W końcu dobre wiadomości z rynku budowlanego. W czerwcu tego roku wydano o 16,7 proc. więcej pozwoleń na budowę nowych domów niż w porównywalnym okresie roku ubiegłego. Ale to nie koniec dobrych wiadomości.
Liczba rozpoczętych inwestycji w zakresie budowy domów mieszkalnych wzrosła w czerwcu do 629 tys. w ujęciu rocznym, z 549 tys. w maju po korekcie – podał we wtorek w spcjalnym komunikacie Departament Handlu.
Było to znacznie lepiej, niż spodziewali się analitycy którzy szacowali, że liczba rozpoczętych, nowych inwestycji wyniesie 575 tysięcy.
Liczba wydanych nowych pozwoleń na budowę, czyli wskaźnik aktywności w przyszłości w tym sektorze, wzrosła do 624 tys. z 609 tys. poprzednio po korekcie. Ponownie dane te są lepsze niż przewidywali eksperci rynku, którzy spodziewali się liczby nowych pozwoleń na poziomie 595 tysięcy.
Opublikowane dane są najlepszymi na przestrzeni minionych sześciu miesięcy. Drgnęło także na rynku wtórnym. Sprzedaż istniejących domów w czerwcu skoczyła o 2,9 proc. do poziomu 4,9 mln.

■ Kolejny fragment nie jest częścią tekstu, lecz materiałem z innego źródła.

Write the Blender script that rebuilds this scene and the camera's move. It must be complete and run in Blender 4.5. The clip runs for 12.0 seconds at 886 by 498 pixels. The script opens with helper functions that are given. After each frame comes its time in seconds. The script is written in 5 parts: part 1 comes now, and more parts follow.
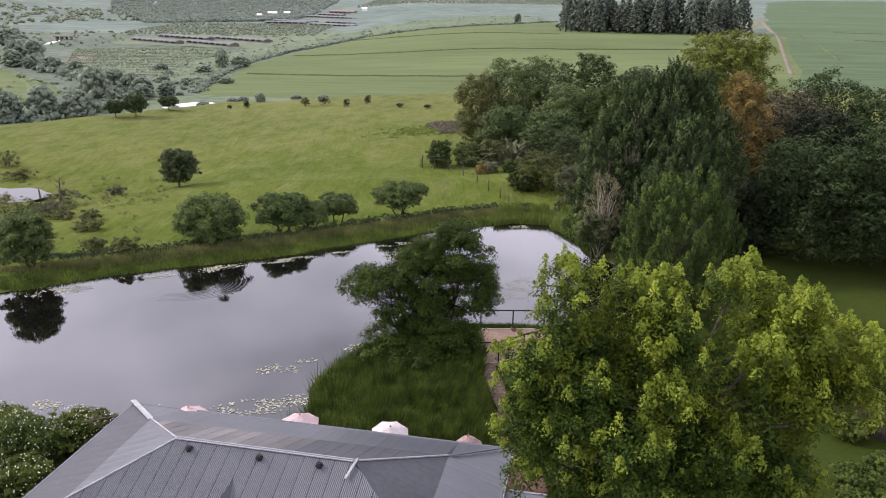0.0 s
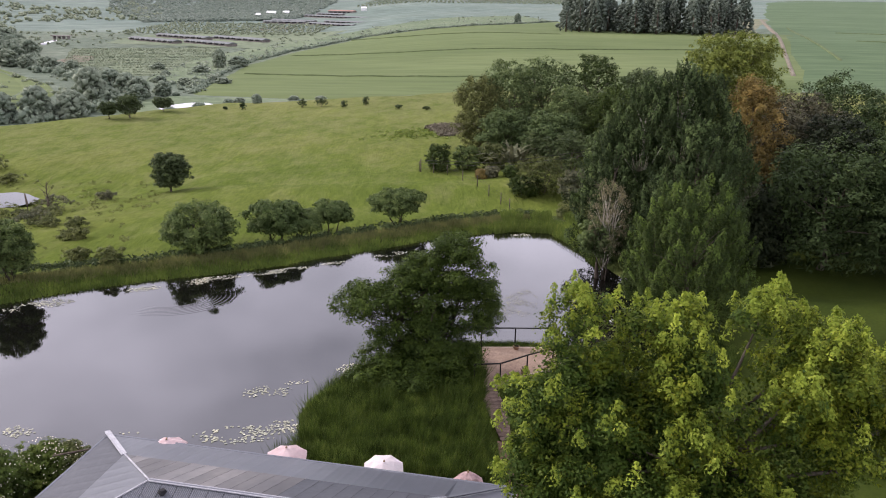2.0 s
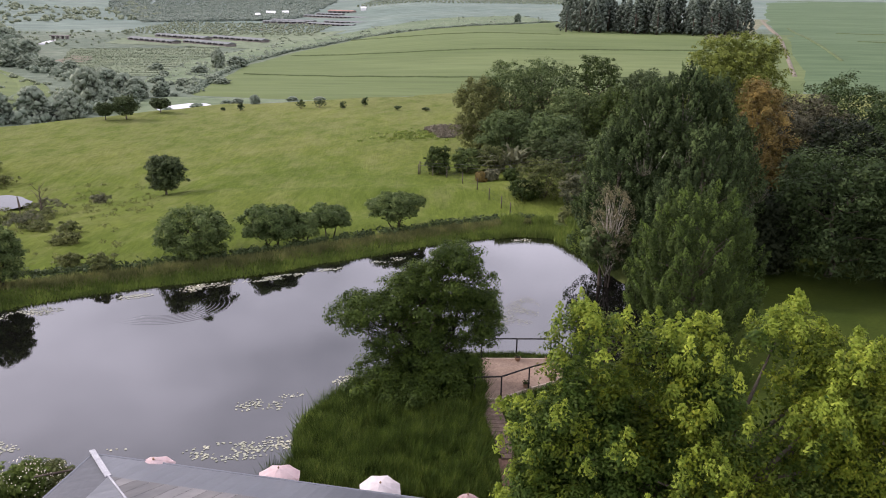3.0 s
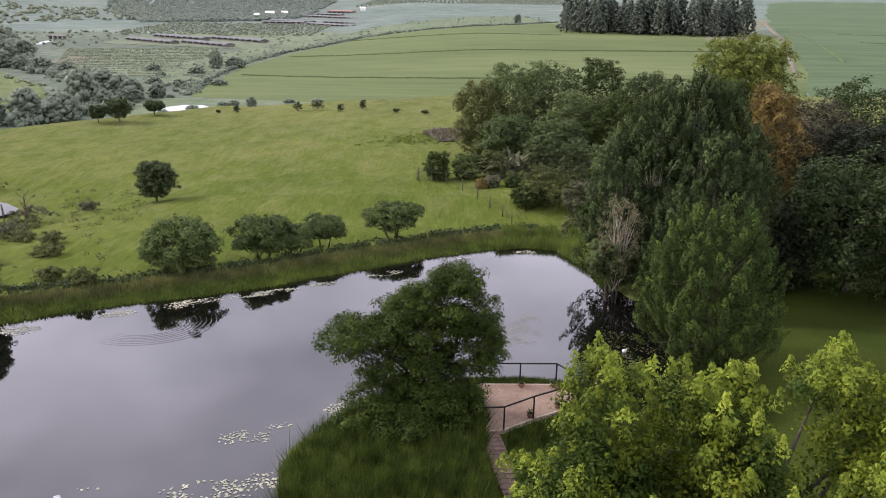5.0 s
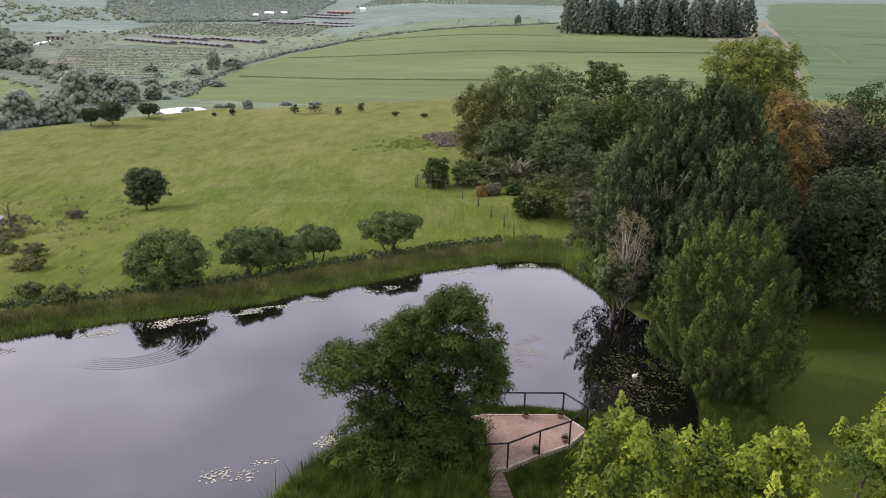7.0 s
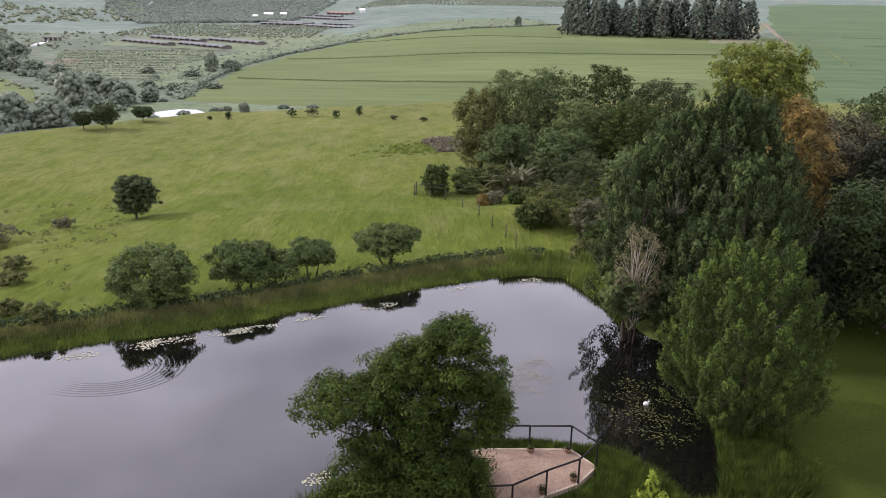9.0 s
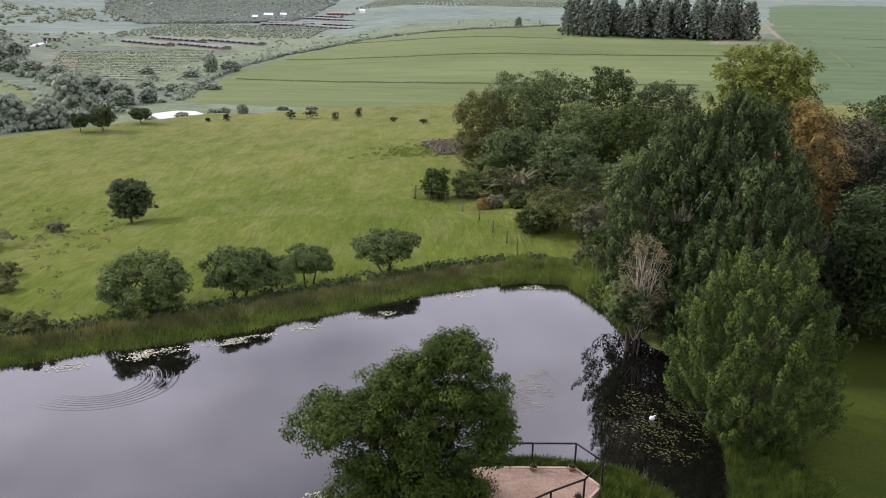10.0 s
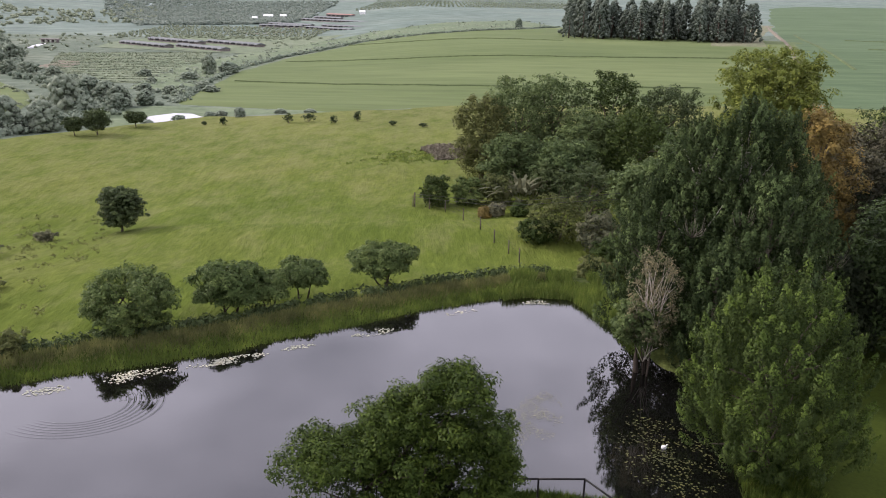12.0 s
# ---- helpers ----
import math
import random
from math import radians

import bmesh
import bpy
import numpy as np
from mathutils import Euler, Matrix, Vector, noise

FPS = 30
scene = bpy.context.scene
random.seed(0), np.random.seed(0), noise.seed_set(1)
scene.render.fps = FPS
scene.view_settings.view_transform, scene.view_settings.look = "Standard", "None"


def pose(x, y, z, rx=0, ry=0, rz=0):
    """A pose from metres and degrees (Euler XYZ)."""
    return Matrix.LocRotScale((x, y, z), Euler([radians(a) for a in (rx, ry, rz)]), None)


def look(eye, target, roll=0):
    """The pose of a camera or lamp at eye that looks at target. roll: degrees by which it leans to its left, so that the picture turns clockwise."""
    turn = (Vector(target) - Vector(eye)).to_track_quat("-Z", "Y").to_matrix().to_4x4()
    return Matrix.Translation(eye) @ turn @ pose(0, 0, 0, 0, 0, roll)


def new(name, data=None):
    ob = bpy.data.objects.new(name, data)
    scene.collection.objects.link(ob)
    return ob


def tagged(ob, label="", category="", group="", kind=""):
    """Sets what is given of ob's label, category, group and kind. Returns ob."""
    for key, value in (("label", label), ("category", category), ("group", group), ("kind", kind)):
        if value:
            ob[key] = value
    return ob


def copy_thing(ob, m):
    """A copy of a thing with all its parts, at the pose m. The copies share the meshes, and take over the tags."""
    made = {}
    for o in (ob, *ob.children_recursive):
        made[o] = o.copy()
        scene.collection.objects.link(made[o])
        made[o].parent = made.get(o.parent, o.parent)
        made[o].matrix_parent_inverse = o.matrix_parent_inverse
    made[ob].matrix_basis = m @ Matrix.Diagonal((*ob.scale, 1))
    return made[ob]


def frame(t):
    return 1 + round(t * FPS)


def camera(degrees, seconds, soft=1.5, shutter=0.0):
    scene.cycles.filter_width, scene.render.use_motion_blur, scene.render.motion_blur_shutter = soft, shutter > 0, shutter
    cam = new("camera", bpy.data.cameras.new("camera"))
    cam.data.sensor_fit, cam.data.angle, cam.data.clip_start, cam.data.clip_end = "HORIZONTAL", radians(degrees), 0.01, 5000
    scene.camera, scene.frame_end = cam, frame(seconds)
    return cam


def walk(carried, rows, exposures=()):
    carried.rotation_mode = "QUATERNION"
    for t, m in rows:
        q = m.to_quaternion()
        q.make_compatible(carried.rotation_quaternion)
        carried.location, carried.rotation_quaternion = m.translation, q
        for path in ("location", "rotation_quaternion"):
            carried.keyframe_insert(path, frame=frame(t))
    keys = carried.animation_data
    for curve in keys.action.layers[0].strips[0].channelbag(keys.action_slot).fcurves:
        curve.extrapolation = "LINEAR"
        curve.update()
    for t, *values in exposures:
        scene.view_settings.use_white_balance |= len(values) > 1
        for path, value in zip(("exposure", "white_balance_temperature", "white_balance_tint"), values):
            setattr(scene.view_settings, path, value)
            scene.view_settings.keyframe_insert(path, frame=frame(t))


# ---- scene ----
cam = camera(58.0, 12.0, 1.0)
PATH = [
    (0, (-0.051, -0.180, 21.717), (-0.039, 9.332, 18.633), 0.84),
    (1, (-0.026, 1.216, 21.717), (-0.010, 10.728, 18.630), 0.88),
    (2, (-0.004, 2.689, 21.727), (0.016, 12.200, 18.639), 0.91),
    (3, (0.015, 4.220, 21.747), (0.039, 13.731, 18.659), 0.95),
    (4, (0.032, 5.792, 21.776), (0.059, 15.304, 18.688), 0.99),
    (5, (0.047, 7.387, 21.812), (0.077, 16.899, 18.726), 1.02),
    (6, (0.060, 8.988, 21.855), (0.092, 18.500, 18.772), 1.05),
    (7, (0.072, 10.575, 21.904), (0.106, 20.089, 18.824), 1.09),
    (8, (0.082, 12.132, 21.956), (0.117, 21.647, 18.881), 1.12),
    (9, (0.090, 13.640, 22.012), (0.127, 23.157, 18.942), 1.15),
    (10, (0.098, 15.081, 22.070), (0.135, 24.600, 19.006), 1.18),
    (11, (0.105, 16.438, 22.128), (0.143, 25.960, 19.071), 1.21),
    (12, (0.112, 17.693, 22.187), (0.149, 27.217, 19.137), 1.24),
]
walk(cam, [(t, look(eye, target, roll)) for t, eye, target, roll in PATH], [(0, 0.05, 6100, 24), (12, 0.05, 6100, 24)])

# ---- world, sun and exposure ----
SUN_AZ, SUN_EL = radians(-72), radians(33)      # azimuth from +y towards +x
world = bpy.data.worlds.new("world")
scene.world = world
world.use_nodes = True
wn, wl = world.node_tree.nodes, world.node_tree.links
wn.clear()
sky = wn.new("ShaderNodeTexSky")
sky.sky_type, sky.sun_disc = "NISHITA", False
sky.sun_elevation, sky.sun_rotation = SUN_EL, SUN_AZ
sky.air_density, sky.dust_density, sky.ozone_density = 1.2, 4.0, 1.0
w_co = wn.new("ShaderNodeTexCoord")
w_map = wn.new("ShaderNodeMapping")
w_map.inputs["Scale"].default_value = (1.0, 1.0, 2.2)
clouds = wn.new("ShaderNodeTexNoise")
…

Jednak mimo oznak ożywiena, rynek obrotu nieruchomości w USA znajduje się w zapaści. Ciągle największą jego bolączką jest liczba odbieranych przez banki domów oraz wysoko stopień bezrobocia. Deweloperzy, którzy podjęli ryzyko rozpoczęcia nowych inwestycji zmagają się niejednokrotnie z nowymi, znacznie zaostrzonymi zasadami przyznawania pożyczek budowlanych.